KHILAF (PERSELISIHAN) TENTANG JATUH
CINTA: APAKAH HAL TERPAKSA; DILUAR KUASA ATAUKAH MENGIKUTI HAWA; SEHINGGA
SEORANG MAMPU UNTUK MENGHINDARINYA?
[1]- Sekelompok orang berpendapat bahwa
jatuh cinta merupakan suatu hal yang diluar kuasa manusia. Kelompok ini
berkata:
“Banyak para Salaf yang menafsirkan
firman Allah -Ta’aalaa-:
...رَبَّنَا وَلا تُحَمِّلْنَا مَا لا طَاقَةَ
لَنَا بِهِ...
“…Wahai Rabb kami, janganlah
Engkau pikulkan kepada kami apa yang tidak sanggup kami memikulnya…” (QS.
Al-Baqarah: 286)
(mereka menafsirkannya)
dengan: “jatuh cinta”. Dan ini bukan pengkhususan (ayat ini dengan jatuh
cinta), akan tetapi maksud mereka hanyalah mencontohkan: bahwa: “jatuh cinta”
termasuk dalam hal yang di luar kesanggupan.
Dan maksud dari “(Engkau)
pikulkan” adalah: mentakdirkan; bukan mensyari’atkan.”
[2]- Kelompok yang lain
berkata:
“Bahkan (jatuh cinta) itu
suatu pilihan yang mengikuti hawa nafsu dan keinginan jiwa, bahkan (jatuh
cinta) itu merupakan: berkuasanya hawa nafsu. Padahal Allah memuji orang yang
menahan diri dari (keinginan) hawa nafsunya, Allah -Ta’aalaa- berfirman:
وَأَمَّا مَنْ خَافَ مَقَامَ رَبِّهِ وَنَهَى النَّفْسَ عَنِ
الْهَوَى * فَإِنَّ الْجَنَّةَ هِيَ الْمَأْوَى
“Dan adapun orang-orang yang
takut kepada kebesaran Rabb-nya, dan menahan diri dari (keinginan) hawa
nafsunya; maka sungguh: Surgalah tempat tinggal(nya).” (QS. An-Naazi’aat:
40-41)
Maka tidak mungkin kalau
seorang insan menahan diri dari sesuatu yang di luar kuasanya.”
[3]- Imam Ibnu Qayyim
Al-Jauziyyah -rahimahullaah- berkata:
“Keputusan yang benar di
antara dua kelompok tersebut adalah: bahwa awal “jatuh cinta” dan
sebab-sebabnya adalah: suatu pilihan yang masih masuk dalam kuasa seorang
insan. Karena: memandang, memikirkan dan mencari kecintaan: ini semua adalah
pilihan, kalau dia lakukan sebab-sebab (jatuh cinta) tersebut; (mungkin)

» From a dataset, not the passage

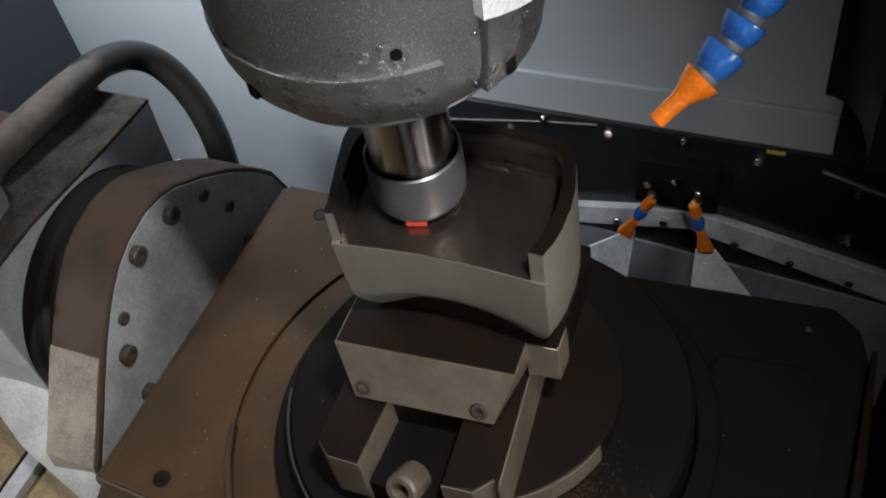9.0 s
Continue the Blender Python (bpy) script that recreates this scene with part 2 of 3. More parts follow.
def arc(cx, cy, r, a0, a1, n):
    return [(cx + r * math.cos(radians(a0 + (a1 - a0) * i / n)), cy + r * math.sin(radians(a0 + (a1 - a0) * i / n))) for i in range(n + 1)]


# ---- the cabin ----
WY = 0.45
WX = 0.232
solid("wall_back", box(-0.70, WX, WY, WY + 0.03, -0.60, 0.9, 0), WALL, "light grey enamelled sheet wall", "wall", "structure")
solid("wall_left", prism([(-1.2, -0.60), (WY + 0.03, -0.60), (WY + 0.03, 0.9), (-1.2, 0.9)], "x", -0.73, -0.70), SLATE, "dark slate side panel of the machine cabin", "wall", "structure")
bend = [(0.215, WY - 0.001)] + [(0.215 + 0.045 * math.sin(radians(k * 9)), WY - 0.001 - 0.089 * (1 - math.cos(radians(k * 9)))) for k in range(1, 11)]
solid("wall_right", prism(bend + [(0.50, WY - 0.09), (0.50, -1.2), (0.53, -1.2), (0.53, WY + 0.03), (WX, WY + 0.03), (WX, WY)], "z", -0.138, 0.9), SHADEPANEL, "black panel standing in for shade, with unseen side wall", "wall", "structure", smooth=40)
solid("wall_right", prism([(WX, WY), (0.50, WY), (0.50, -1.2), (0.53, -1.2), (0.53, WY + 0.03), (WX, WY + 0.03)], "z", -0.60, -0.138), SHADEPANEL, "black panel standing in for shade, with unseen side wall", "wall", "structure")
solid("wall_front", box(-0.73, 0.53, -1.23, -1.2, -0.6, 0.9, 0), SLATE, "dark door panel behind the viewpoint", "wall", "structure")
solid("ceiling", box(-0.73, 0.53, -1.23, WY + 0.27, 0.9, 0.93, 0), SLATE, "dark cabin roof", "ceiling", "structure")
solid("floor", box(-0.73, 0.53, -1.23, WY + 0.27, -0.63, -0.60, 0), MATT, "dark machine bed under the covers", "floor", "structure")
# black strip with screws, and the rail below it, on the back wall
strip = solid("spray_panel", prism([(-0.20, -0.2030), (0.36, -0.2085), (0.36, -0.60), (-0.20, -0.60)], "y", WY - 0.012, WY - 0.002, 0.001), BLACK, "black painted panel with screws on the back wall", "panel", "structure")
solid("panel_lip", box(-0.20, WX, WY - 0.006, WY - 0.0005, -0.2075, -0.1575, 0.0012), WALL, "grey folded sheet edge above the black panel", "trim", "structure")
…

akibatnya (berupa jatuh cinta) adalah: berada di luar kuasanya…
Dan ini seperti orang yang
mabuk karena minum khamr. Karena meminum hal yang memabukkan adalah: pilihan
(seseorang), adapun kemudian dia menjadi mabuk; maka (perbuatannya setelah dia
mabuk) adalah: di luar kuasanya. Sehingga kalau sebab itu dilakukan seseorang
dengan pilihannya; maka tidak ada udzur bagi
akibat yang dihasilkan -walaupun di luar kekuasaannya-, ketika sebabnya
(minum khamr) adalah terlarang; maka tidak ada udzur bagi mabuknya dia.
Dan tidak diragukan lagi
bahwa: terus menerus melihat dan senantiasa memikirkan itu: ibarat meminum hal
yang memabukkan; sehingga seseorang dicela atas sebab ini.”
[Raudhatul Muhibbiin Wa
Nuz-hatul Musytaqiin (I/225)]
[4]- Maka dari sini kita bisa
mengambil kesimpulan tentang alasan yang diberikan oleh SEBAGIAN ustadz yang
duduk “ngisi kajian” BERSAMA ARTIS, dengan alasan: terpaksa karena dorongan
dari panitia -atau yang semisalnya-, atau ustadz yang berfoto bersama para
wanita (tua/muda), mungkin alasannya: terpaksa karena permintaan dari mereka.
Kalaulah kita terima
“keterpaksaan” mereka; apakah kita juga menerima sebab-sebabnya; berupa: sering
mengikuti “selera” para panitia kajian dalam urusan Dakwah (padahal mengatur
Dakwah adalah hak dari ahli ilmu), atau sering bergaul -secara berlebihan-
dengan para artis (sampai berkunjung ke rumah mereka dan di ekspose?!), atau
terlampau dekat dengan para ummahaat dan sering bersama mereka -di kajian atau
pun di luarnya-.
Pertanyaannya: Apakah
sebab-sebab semacam ini bisa bisa ditolerir?